"Teatro? Tragedia e commedia? Giammai!!!"
Questo, più o meno, il pensiero di un qualsiasi romano dell'età repubblicana. Troppo frivolo starsene seduti un paio d'ore senza far nulla, stando fermi ad ascoltare quattro attori declamare versi. Molto meglio sfruttare quello stesso tempo per partecipare ad un comizio, coltivare campi o costruire ponti ed acquedotti, tutto tranne che metter piede in un teatro, anche perché decisamente troppo greco...maledetti greci! Sempre in agguato per corrompere con le loro mollezze la cultura rude e pura del popolo di Quirino.

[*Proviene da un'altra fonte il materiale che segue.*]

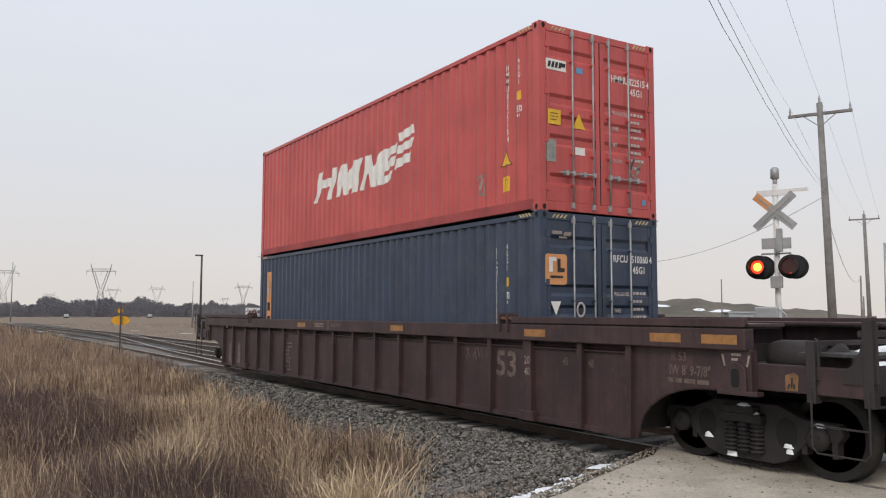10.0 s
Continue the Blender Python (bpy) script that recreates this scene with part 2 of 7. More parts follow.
RUST = (0.10, 0.045, 0.022)
M = dict(
    red=material("red_container_paint", (0.49, 0.078, 0.070), 0.38, vary=0.16, scale=0.9, bump=0.05, streak=0.12, grime=RUST, grime_amount=0.25),
    blue=material("dark_blue_container_paint", (0.031, 0.047, 0.082), 0.42, vary=0.22, scale=1.1, bump=0.05, streak=0.16, grime=(0.12, 0.11, 0.10), grime_amount=0.3),
    maroon=material("brick_red_container_paint", (0.28, 0.072, 0.055), 0.42, vary=0.18, scale=0.9, bump=0.05, streak=0.14, grime=RUST, grime_amount=0.3),
    wine=material("maroon_container_paint", (0.165, 0.037, 0.037), 0.42, vary=0.22, scale=0.9, bump=0.05, streak=0.16, grime=RUST, grime_amount=0.3),
    oxide=material("oxide_brown_container_paint", (0.18, 0.042, 0.035), 0.42, vary=0.2, scale=0.9, bump=0.05, streak=0.14, grime=RUST, grime_amount=0.3),
    crimson=material("faded_crimson_container_paint", (0.30, 0.045, 0.058), 0.55, vary=0.2, scale=0.7, bump=0.05, streak=0.2, grime=(0.3, 0.2, 0.17), grime_amount=0.35),
    scarlet=material("bright_red_container_paint", (0.44, 0.040, 0.036), 0.75, vary=0.12, scale=0.7, bump=0.04, streak=0.08),
    car_brown=material("dark_oxide_car_paint", (0.050, 0.026, 0.028), 0.55, vary=0.32, scale=1.2, bump=0.08, streak=0.28, grime=(0.095, 0.052, 0.045), grime_amount=0.5),
    car_yellow=material("yellow_car_paint", (0.43, 0.235, 0.072), 0.6, vary=0.22, scale=0.7, bump=0.06, streak=0.09, grime=(0.16, 0.085, 0.04), grime_amount=0.55),
    car_orange=material("dirty_orange_yellow_car_paint", (0.33, 0.158, 0.058), 0.7, vary=0.28, scale=0.5, bump=0.06, streak=0.16, grime=(0.13, 0.072, 0.046), grime_amount=0.75),
    # brown car's end parts: grime, and the shade there painted in as darker brown
    shaded_grime=material("grimy_shaded_brown_paint", (0.027, 0.02093, 0.0216), 0.7, vary=0.35, scale=3, bump=0.1, grime=(0.05, 0.034, 0.032), grime_amount=0.35),
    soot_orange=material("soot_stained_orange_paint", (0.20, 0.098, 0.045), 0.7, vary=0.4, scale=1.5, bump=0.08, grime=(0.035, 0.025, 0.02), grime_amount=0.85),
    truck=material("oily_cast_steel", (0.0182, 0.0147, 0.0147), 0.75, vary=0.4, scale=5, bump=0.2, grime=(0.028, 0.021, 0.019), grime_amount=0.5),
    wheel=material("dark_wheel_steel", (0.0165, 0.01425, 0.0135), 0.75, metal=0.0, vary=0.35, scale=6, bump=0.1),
    tread=material("polished_tread_steel", (0.04, 0.037, 0.034), 0.55, metal=0.4, vary=0.25, scale=8, bump=0.05),
    galv=material("galvanised_steel", (0.36, 0.37, 0.37), 0.5, metal=0.35, vary=0.25, scale=6, bump=0.08, grime=RUST, grime_amount=0.25),
    black=material("black_rubber_and_gap_shade", (0.012, 0.012, 0.013), 0.8, vary=0.3, bump=0.1),
    # near-black for plugs that stand in for the shade inside holes
    hole=material("painted_hole_shade", (0.006, 0.006, 0.006), 0.9, vary=0.2, bump=0),
    white=material("white_lettering_paint", (0.72, 0.70, 0.66), 0.6, vary=0.12, scale=5, bump=0.03, grime=(0.4, 0.33, 0.28), grime_amount=0.25),
    ink=material("black_lettering_paint", (0.025, 0.022, 0.02), 0.6, vary=0.3, scale=8, bump=0.03),
    worn_white=material("worn_white_stencil", (0.30, 0.24, 0.21), 0.7, vary=0.4, scale=9, bump=0.03),
    faint=material("faded_brown_stencil", (0.15, 0.105, 0.09), 0.7, vary=0.4, scale=9, bump=0.03),
    brown_ink=material("dark_brown_stencil", (0.09, 0.05, 0.03), 0.7, vary=0.3, scale=9, bump=0.03),
    soft_white=material("worn_white_figures", (0.50, 0.43, 0.41), 0.6, vary=0.3, scale=12, bump=0.02),
    # sheets between the ribs: dirt, with their shade painted in as darker brown
    sheet=material("dirty_shaded_orange_sheet", (0.205, 0.102, 0.054), 0.75, vary=0.3, scale=0.6, bump=0.06, streak=0.16, grime=(0.085, 0.052, 0.038), grime_amount=0.75),
    tan=material("tan_bare_patch", (0.20, 0.105, 0.05), 0.8, vary=0.3, scale=8, bump=0.1),
    pale=material("pale_scuffed_patch", (0.15, 0.125, 0.12), 0.8, vary=0.4, scale=7, bump=0.05),
    scrape=material("pale_scraped_paint", (0.33, 0.13, 0.12), 0.7, vary=0.35, scale=6, bump=0.05),
    weed=material("dark_dry_weeds", (0.138, 0.096, 0.088), 0.9, vary=0.3, scale=0.4, fine=8, bump=0, island=0.5, spec=0.1),
    tape=material("worn_orange_reflective_tape", (0.50, 0.25, 0.035), 0.5, vary=0.3, scale=6, bump=0.02, grime=(0.3, 0.17, 0.06), grime_amount=0.6),
    hazard=material("dirty_warning_stripe", (0.50, 0.40, 0.20), 0.6, vary=0.3, scale=8, bump=0.02),
    yellow=material("yellow_label", (0.72, 0.42, 0.02), 0.5, vary=0.15, bump=0.02),
    target=material("orange_yellow_target", (0.75, 0.36, 0.02), 0.5, vary=0.15, scale=6, bump=0.02),
    amber=material("amber_reflective_tape", (0.36, 0.17, 0.055), 0.45, vary=0.3, scale=8, bump=0.02, grime=(0.12, 0.07, 0.05), grime_amount=0.5),
    orange=material("orange_label", (0.62, 0.28, 0.11), 0.5, vary=0.15, bump=0.02),
    grey_plate=material("grey_data_plate", (0.28, 0.29, 0.26), 0.45, metal=0.3, vary=0.25, scale=12, bump=0.04),
    lightblue=material("blue_sticker", (0.10, 0.30, 0.50), 0.5, vary=0.15, bump=0.02),
    snow=material("old_snow", (0.80, 0.82, 0.85), 0.7, vary=0.1, scale=3, fine=25, bump=0.3),
    rusty=material("rusty_brake_gear", (0.17, 0.085, 0.04), 0.75, vary=0.4, scale=6, bump=0.25),
    grating=material("dark_steel_grating", (0.042, 0.040, 0.040), 0.65, vary=0.4, scale=6, fine=90, bump=0.4, grime=(0.14, 0.14, 0.145), grime_amount=0.35),
    rail=material("worn_rail_steel", (0.10, 0.07, 0.055), 0.6, metal=0.4, vary=0.3, scale=3, bump=0.1),
    rail_top=material("shiny_rail_head", (0.48, 0.47, 0.46), 0.4, metal=0.6, vary=0.2, scale=3, bump=0.03),
    tie=material("weathered_timber_tie", (0.21, 0.195, 0.178), 0.9, vary=0.4, scale=5, fine=60, bump=0.5, rand=0.35),
    old_tie=material("tarred_old_tie", (0.075, 0.060, 0.050), 0.9, vary=0.4, scale=5, fine=60, bump=0.4),
    gravel=material("grey_ballast_gravel", (0.066, 0.060, 0.053), 0.9, vary=0.45, scale=2.2, fine=55, bump=0.8),
    stone=material("ballast_stone", (0.155, 0.145, 0.131), 0.9, vary=0.3, scale=8, fine=60, bump=0.3, island=0.85),
    grit=material("sandy_road_grit", (0.36, 0.32, 0.265), 0.95, vary=0.3, scale=6, fine=50, bump=0.3, island=0.55),
    # dark for oil and, between the main rails, for the train's shade
    oil_shade=material("oily_shaded_ballast", (0.055, 0.05, 0.046), 0.85, vary=0.4, scale=2.5, fine=50, bump=0.8),
    soil=material("dry_field_soil", (0.15, 0.11, 0.075), 0.95, vary=0.35, scale=0.25, fine=9, bump=0.5, second=(0.21, 0.155, 0.105)),
    road=material("salted_gravel_asphalt", (0.52, 0.465, 0.385), 0.9, vary=0.4, scale=1.6, fine=42, bump=0.7, second=(0.40, 0.355, 0.295), grime=(0.24, 0.20, 0.16), grime_amount=0.55),
    concrete=material("grey_concrete_apron", (0.38, 0.365, 0.34), 0.9, vary=0.2, scale=2, fine=50, bump=0.3),
    grass=material("dry_tan_grass", (0.33, 0.235, 0.160), 0.85, vary=0.3, scale=0.35, fine=8, bump=0, second=(0.175, 0.119, 0.094), island=0.7, spec=0.2),
    stalk=material("pale_dry_stalks", (0.52, 0.40, 0.265), 0.8, vary=0.25, scale=0.5, fine=8, bump=0, island=0.4, spec=0.2),
    violet=material("faded_violet_spray", (0.31, 0.145, 0.085), 0.7, vary=0.3, scale=9, bump=0.02),
    chalk=material("faded_white_spray", (0.50, 0.40, 0.28), 0.7, vary=0.3, scale=9, bump=0.02),
    plume=material("dry_seed_heads", (0.29, 0.21, 0.16), 0.9, vary=0.3, scale=0.6, fine=8, bump=0, island=0.35, spec=0.1),
    pole=material("weathered_grey_wood_pole", (0.22, 0.21, 0.20), 0.9, vary=0.3, scale=3, fine=40, bump=0.3),
    wire=material("dark_cable", (0.36, 0.36, 0.37), 0.6, vary=0.2, bump=0),
    mast=material("white_enamel_mast", (0.70, 0.69, 0.68), 0.45, vary=0.15, scale=3, bump=0.05, grime=(0.35, 0.3, 0.25), grime_amount=0.3),
    signback=material("grey_sign_back", (0.36, 0.37, 0.37), 0.5, metal=0.3, vary=0.2, scale=4, bump=0.05),
    box=material("silver_equipment_box", (0.42, 0.44, 0.46), 0.5, metal=0.4, vary=0.2, scale=3, bump=0.05),
    tower=material("far_galvanised_lattice", (0.33, 0.335, 0.35), 0.6, metal=0.2, vary=0.1, bump=0),
    bark=material("dark_bark", (0.09, 0.075, 0.065), 0.95, vary=0.3, scale=3, bump=0.3),
    # far haze is mixed into the woods' colour: paler and bluer
    wood_far=material("haze_tinted_winter_woods", (0.155, 0.145, 0.155), 0.95, vary=0.08, scale=0.012, fine=0.3, bump=0, second=(0.105, 0.112, 0.130), island=0.04, spec=0.1),
    hill=material("brown_earth_hill", (0.135, 0.112, 0.088), 0.95, vary=0.45, scale=0.09, fine=1.6, bump=0.9, second=(0.085, 0.076, 0.062), grime=(0.19, 0.155, 0.11), grime_amount=0.5),
    roof=material("grey_metal_roof", (0.42, 0.43, 0.44), 0.5, metal=0.3, vary=0.2, scale=0.8, bump=0.05),
    silo=material("galvanised_bin_wall", (0.38, 0.39, 0.39), 0.5, metal=0.3, vary=0.2, scale=0.8, bump=0.05),
    red_tape=material("red_reflective_tape", (0.50, 0.03, 0.03), 0.4, vary=0.2, bump=0.02),
    dark_glass=material("dark_red_lens", (0.05, 0.008, 0.008), 0.15, vary=0.2, bump=0),
    lens_on=glow("lit_red_lens", (1.0, 0.045, 0.02), 1.9),
    spike=material("dark_seed_spikes", (0.115, 0.075, 0.055), 0.95, vary=0.3, scale=3, fine=20, bump=0, island=0.4, spec=0.1),
    lens_core=glow("lit_lamp_core", (1.0, 0.26, 0.04), 4.5),
)

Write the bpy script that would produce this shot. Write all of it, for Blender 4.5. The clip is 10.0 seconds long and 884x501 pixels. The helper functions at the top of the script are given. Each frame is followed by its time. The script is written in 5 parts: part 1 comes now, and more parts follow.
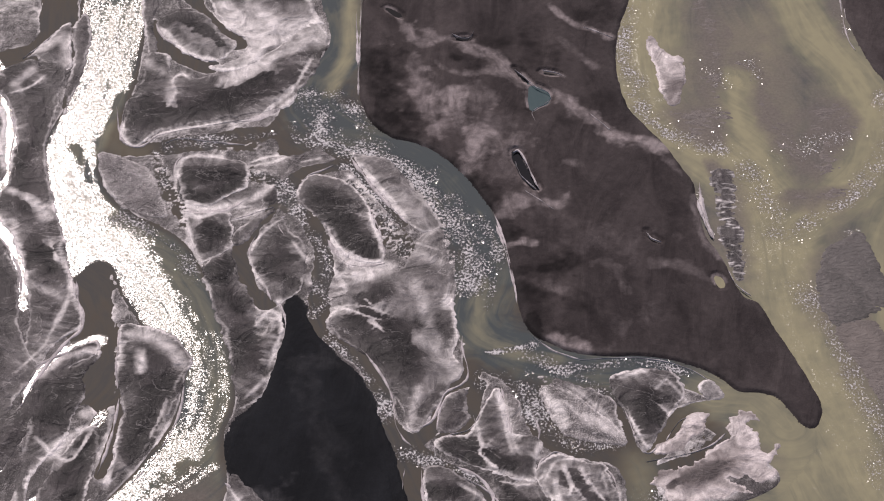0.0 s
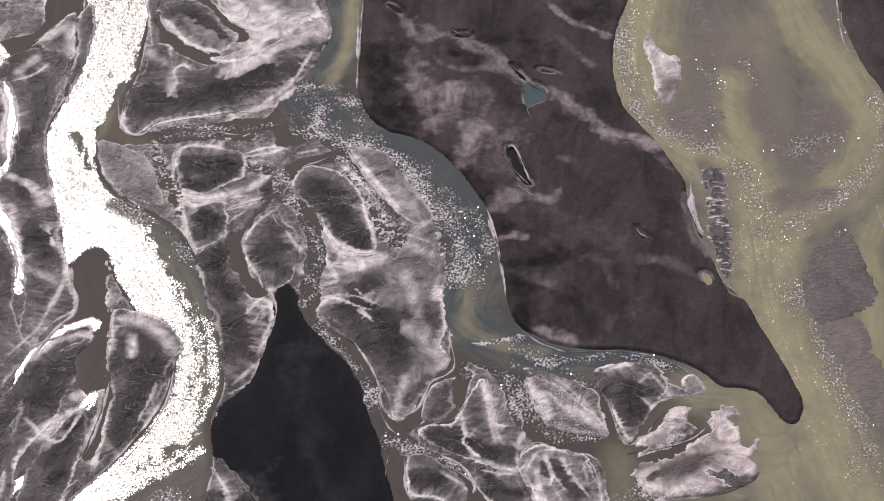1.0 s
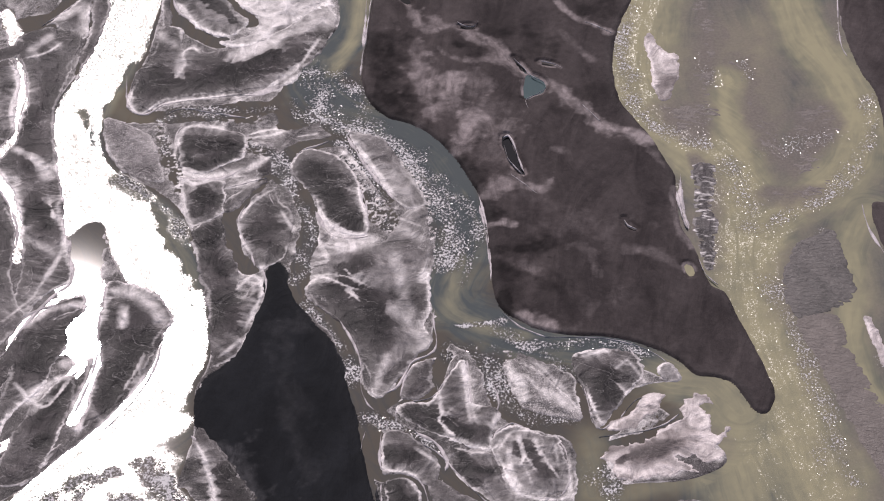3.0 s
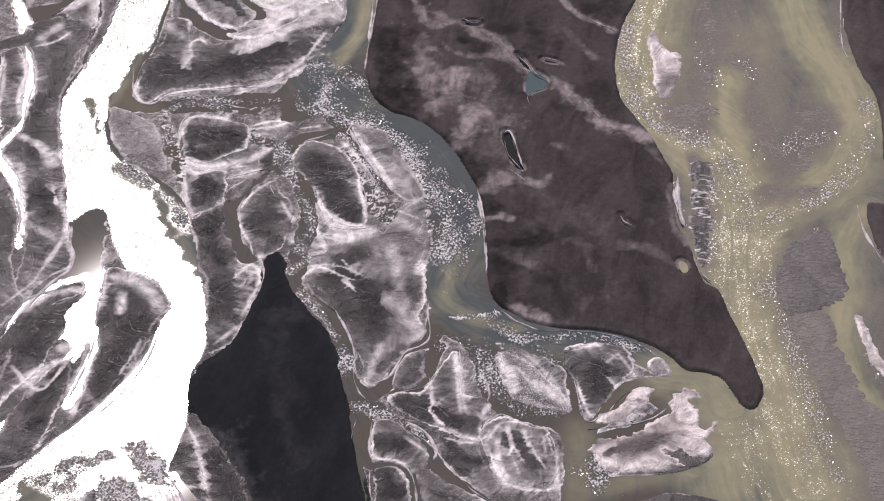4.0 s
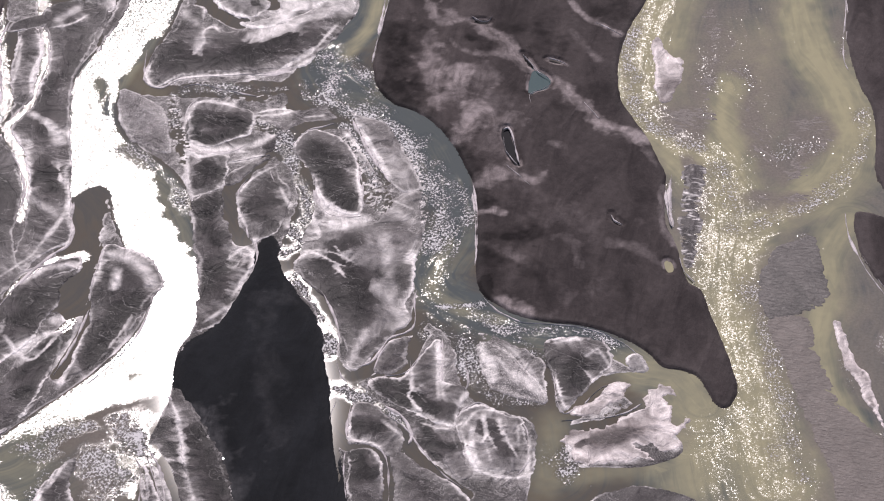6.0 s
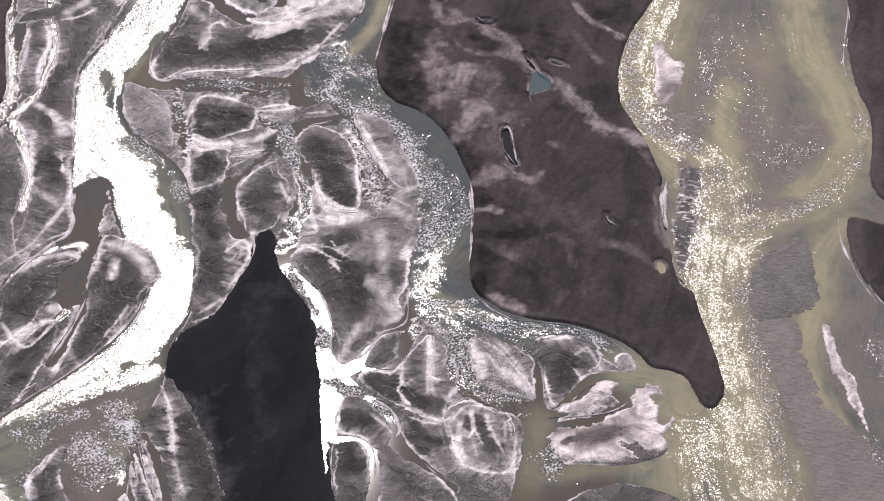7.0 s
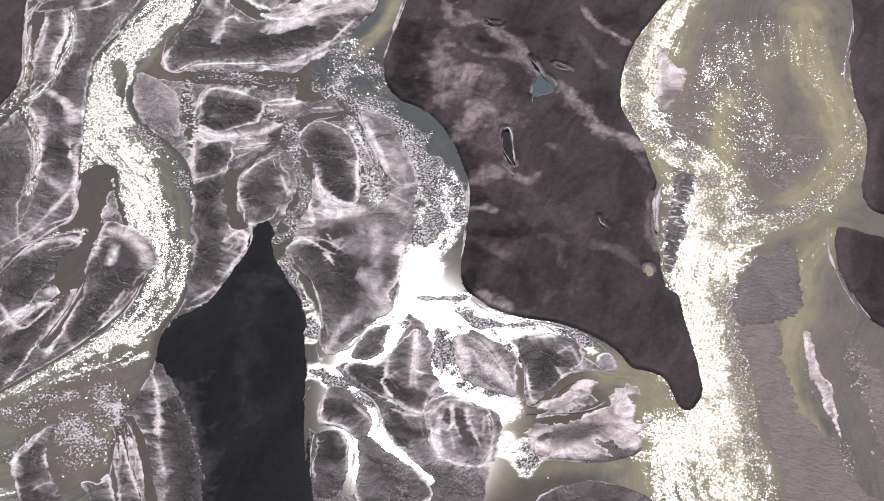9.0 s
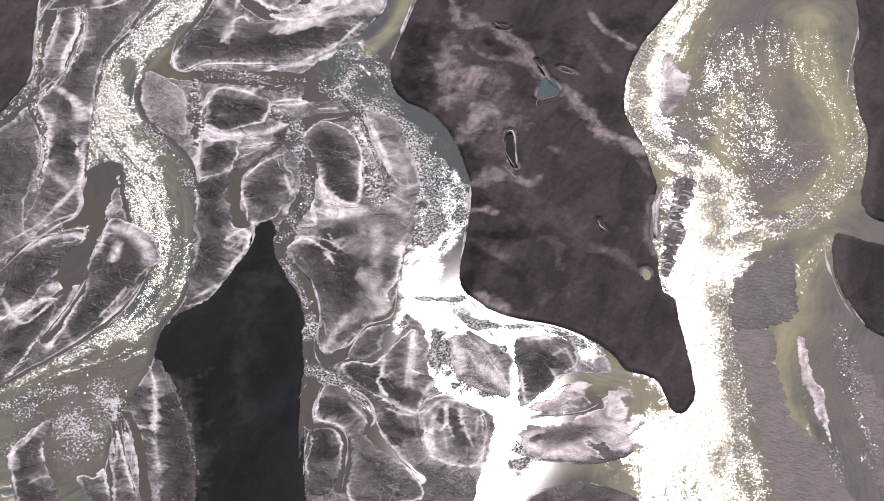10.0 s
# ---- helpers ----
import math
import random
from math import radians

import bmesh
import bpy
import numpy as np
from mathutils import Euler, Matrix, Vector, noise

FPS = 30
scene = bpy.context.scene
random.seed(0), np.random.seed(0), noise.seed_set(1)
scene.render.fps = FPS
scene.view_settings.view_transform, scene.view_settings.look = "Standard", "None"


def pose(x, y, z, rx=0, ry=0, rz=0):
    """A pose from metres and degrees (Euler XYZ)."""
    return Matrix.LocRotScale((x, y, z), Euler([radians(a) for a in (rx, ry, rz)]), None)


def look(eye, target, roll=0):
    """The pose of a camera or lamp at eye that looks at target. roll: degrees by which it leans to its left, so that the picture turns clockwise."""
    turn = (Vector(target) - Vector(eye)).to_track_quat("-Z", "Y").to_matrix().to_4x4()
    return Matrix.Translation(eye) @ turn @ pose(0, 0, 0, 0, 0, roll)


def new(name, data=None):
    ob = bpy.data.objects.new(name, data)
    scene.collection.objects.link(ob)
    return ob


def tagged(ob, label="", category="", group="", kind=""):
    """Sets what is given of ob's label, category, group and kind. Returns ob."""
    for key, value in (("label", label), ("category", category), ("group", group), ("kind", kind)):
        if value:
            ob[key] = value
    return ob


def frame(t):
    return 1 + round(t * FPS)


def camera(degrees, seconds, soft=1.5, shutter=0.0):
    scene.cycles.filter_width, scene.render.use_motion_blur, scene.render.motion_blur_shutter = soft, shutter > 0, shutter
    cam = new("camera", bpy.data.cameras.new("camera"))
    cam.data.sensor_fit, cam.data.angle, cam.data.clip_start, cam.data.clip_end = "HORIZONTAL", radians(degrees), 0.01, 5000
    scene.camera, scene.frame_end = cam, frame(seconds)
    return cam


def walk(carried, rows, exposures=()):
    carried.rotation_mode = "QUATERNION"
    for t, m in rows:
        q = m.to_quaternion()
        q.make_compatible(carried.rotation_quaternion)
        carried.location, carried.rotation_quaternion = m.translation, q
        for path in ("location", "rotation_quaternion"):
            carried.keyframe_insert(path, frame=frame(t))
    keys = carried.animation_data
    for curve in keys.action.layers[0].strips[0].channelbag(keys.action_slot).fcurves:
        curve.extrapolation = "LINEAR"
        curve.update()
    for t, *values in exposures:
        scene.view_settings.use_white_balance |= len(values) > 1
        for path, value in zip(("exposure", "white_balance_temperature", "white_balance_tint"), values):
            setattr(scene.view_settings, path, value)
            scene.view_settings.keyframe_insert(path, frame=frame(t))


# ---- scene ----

Ci voleva un problema grosso per sbloccare questa situazione di stallo, e in questo caso il problema è rappresentato da una pestilenza che colpisce la città nel 364 a.C. Tito Livio racconta a questo proposito che, per propiziare la fine dell'epidemia, furono organizzati dei ludi scaenici chiamando però attori dall'Etruria visto che, pur avendo cercato ovunque, di attori a Roma non se ne trovavano proprio...si sa poi come vanno le cose: l'epidemia finisce, qualcuno comincia a prenderci gusto ed ecco che timidamente si comincia a sussurrare che poi alla fine il teatro non è così male...il resto è storia, ma ne parliamo un'altra volta.